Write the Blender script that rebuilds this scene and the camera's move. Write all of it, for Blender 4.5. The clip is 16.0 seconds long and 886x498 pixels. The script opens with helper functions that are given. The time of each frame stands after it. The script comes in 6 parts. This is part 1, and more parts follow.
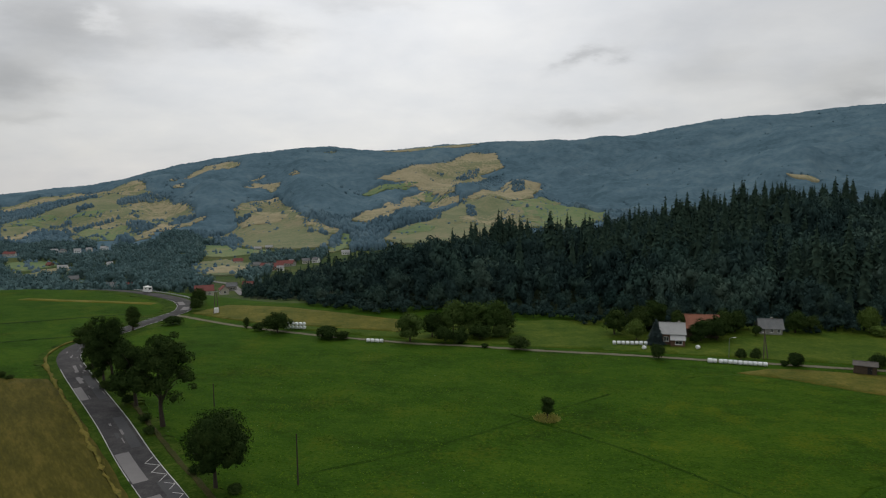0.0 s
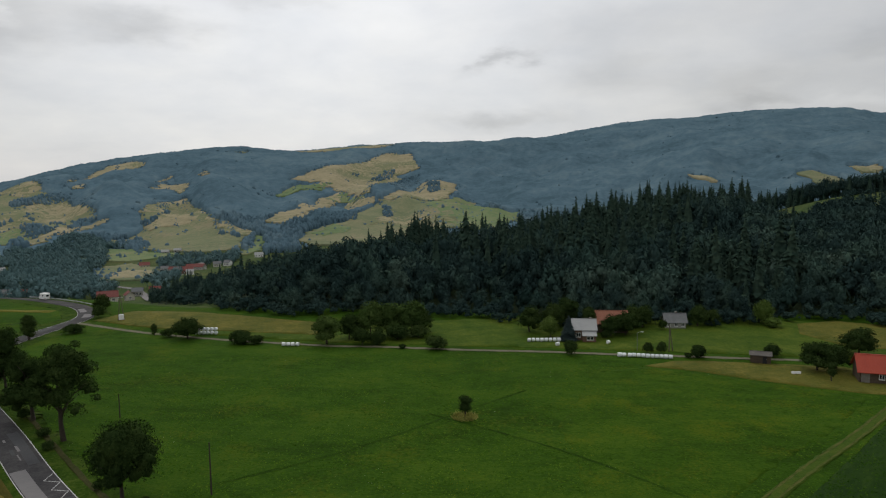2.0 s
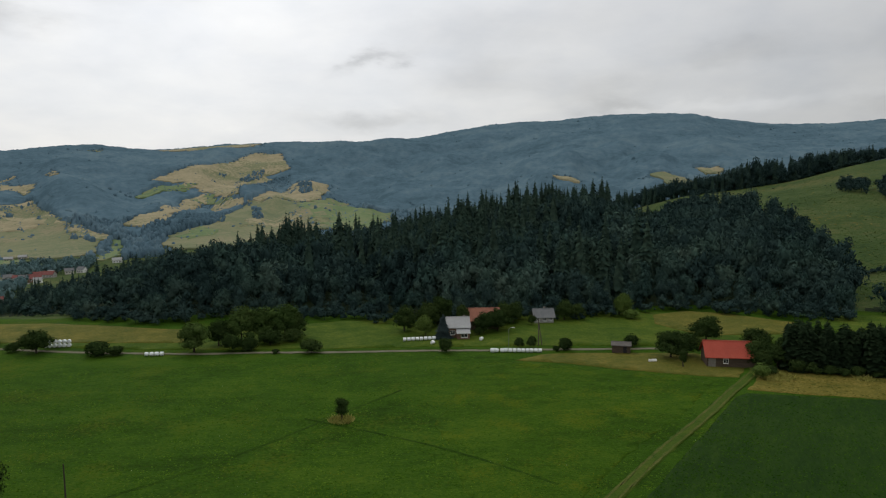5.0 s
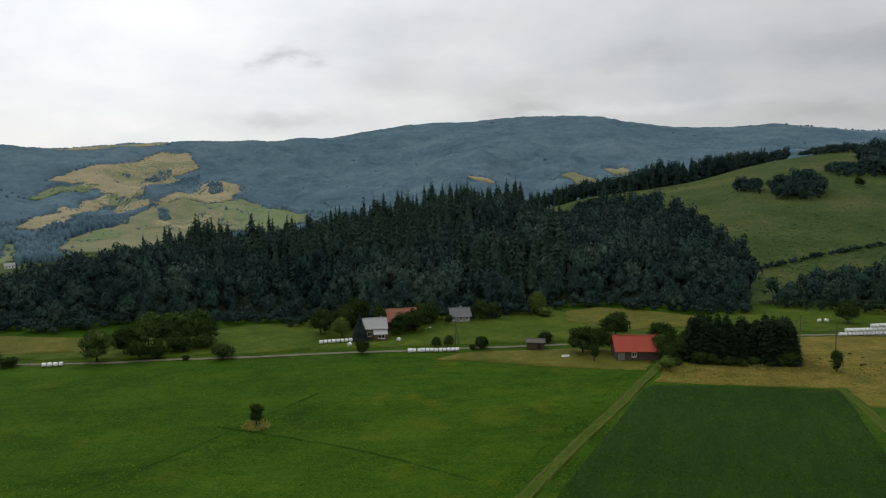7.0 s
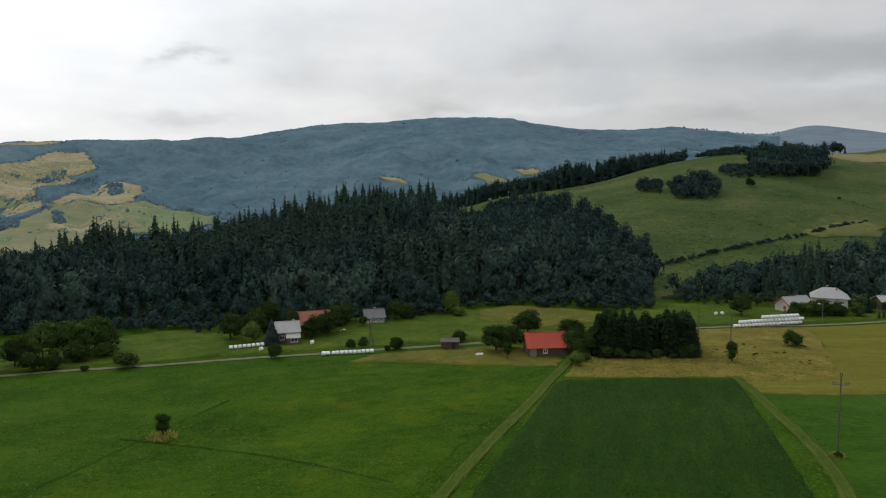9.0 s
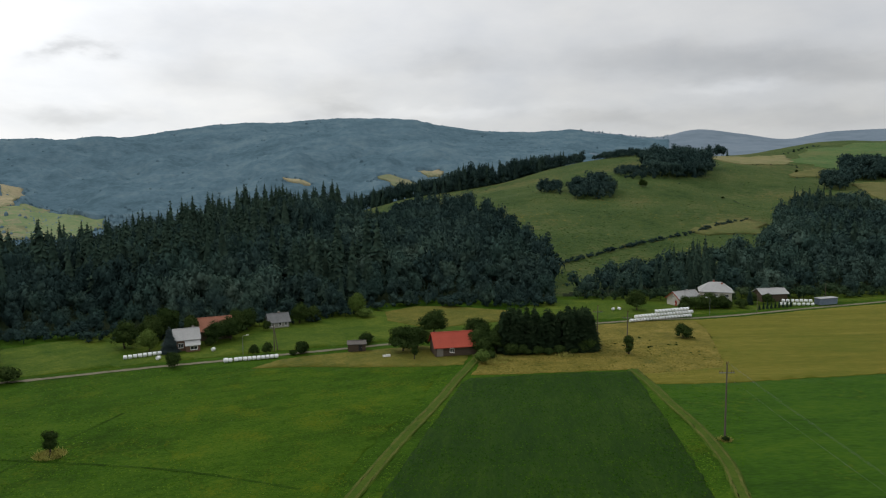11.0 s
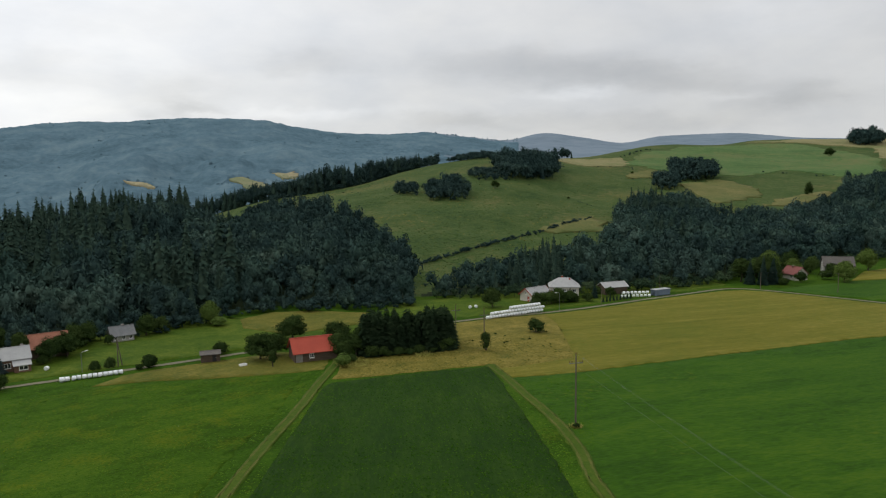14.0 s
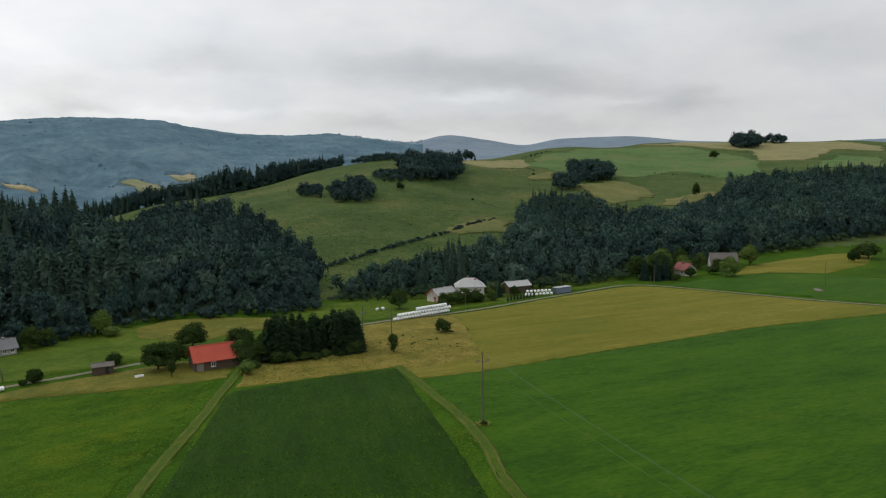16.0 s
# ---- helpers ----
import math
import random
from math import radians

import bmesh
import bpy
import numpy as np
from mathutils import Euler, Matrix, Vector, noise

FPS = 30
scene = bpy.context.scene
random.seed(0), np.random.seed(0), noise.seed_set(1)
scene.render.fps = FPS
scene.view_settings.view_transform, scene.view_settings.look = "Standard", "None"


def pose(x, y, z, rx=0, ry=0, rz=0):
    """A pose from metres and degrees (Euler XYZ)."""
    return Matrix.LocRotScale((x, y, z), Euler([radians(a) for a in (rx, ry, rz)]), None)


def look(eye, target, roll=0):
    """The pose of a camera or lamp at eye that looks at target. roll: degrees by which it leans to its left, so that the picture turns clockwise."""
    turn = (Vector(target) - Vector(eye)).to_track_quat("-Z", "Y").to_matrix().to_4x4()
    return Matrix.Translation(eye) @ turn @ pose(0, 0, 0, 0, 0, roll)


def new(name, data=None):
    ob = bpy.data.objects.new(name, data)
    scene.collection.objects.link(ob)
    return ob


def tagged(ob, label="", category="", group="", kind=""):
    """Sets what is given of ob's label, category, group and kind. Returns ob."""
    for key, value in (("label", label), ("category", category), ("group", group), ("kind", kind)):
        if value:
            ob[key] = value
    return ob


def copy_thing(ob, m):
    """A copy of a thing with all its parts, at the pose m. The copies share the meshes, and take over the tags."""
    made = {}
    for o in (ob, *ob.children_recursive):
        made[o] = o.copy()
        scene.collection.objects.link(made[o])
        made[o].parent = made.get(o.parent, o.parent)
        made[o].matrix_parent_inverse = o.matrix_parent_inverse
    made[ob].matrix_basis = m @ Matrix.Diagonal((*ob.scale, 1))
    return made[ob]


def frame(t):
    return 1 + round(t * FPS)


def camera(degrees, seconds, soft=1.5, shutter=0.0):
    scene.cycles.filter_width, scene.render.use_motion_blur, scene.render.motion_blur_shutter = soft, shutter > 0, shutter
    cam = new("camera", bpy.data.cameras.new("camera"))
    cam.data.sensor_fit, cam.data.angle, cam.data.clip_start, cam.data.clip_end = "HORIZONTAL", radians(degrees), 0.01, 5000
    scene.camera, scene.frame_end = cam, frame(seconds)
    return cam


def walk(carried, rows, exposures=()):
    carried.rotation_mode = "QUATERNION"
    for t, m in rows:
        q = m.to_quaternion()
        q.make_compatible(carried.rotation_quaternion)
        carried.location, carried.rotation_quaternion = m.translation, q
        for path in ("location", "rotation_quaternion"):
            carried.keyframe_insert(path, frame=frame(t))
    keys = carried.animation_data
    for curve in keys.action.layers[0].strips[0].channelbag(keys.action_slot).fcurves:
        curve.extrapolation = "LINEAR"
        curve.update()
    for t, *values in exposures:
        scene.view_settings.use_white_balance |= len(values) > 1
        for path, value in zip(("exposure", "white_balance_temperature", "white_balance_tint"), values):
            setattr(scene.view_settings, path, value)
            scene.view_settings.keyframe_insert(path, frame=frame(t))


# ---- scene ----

++++++

▶ _Set exercise_
Provide the count, and nothing else, of lines in the data above where the word "parts" occurs.

▶ _Result of the task_
2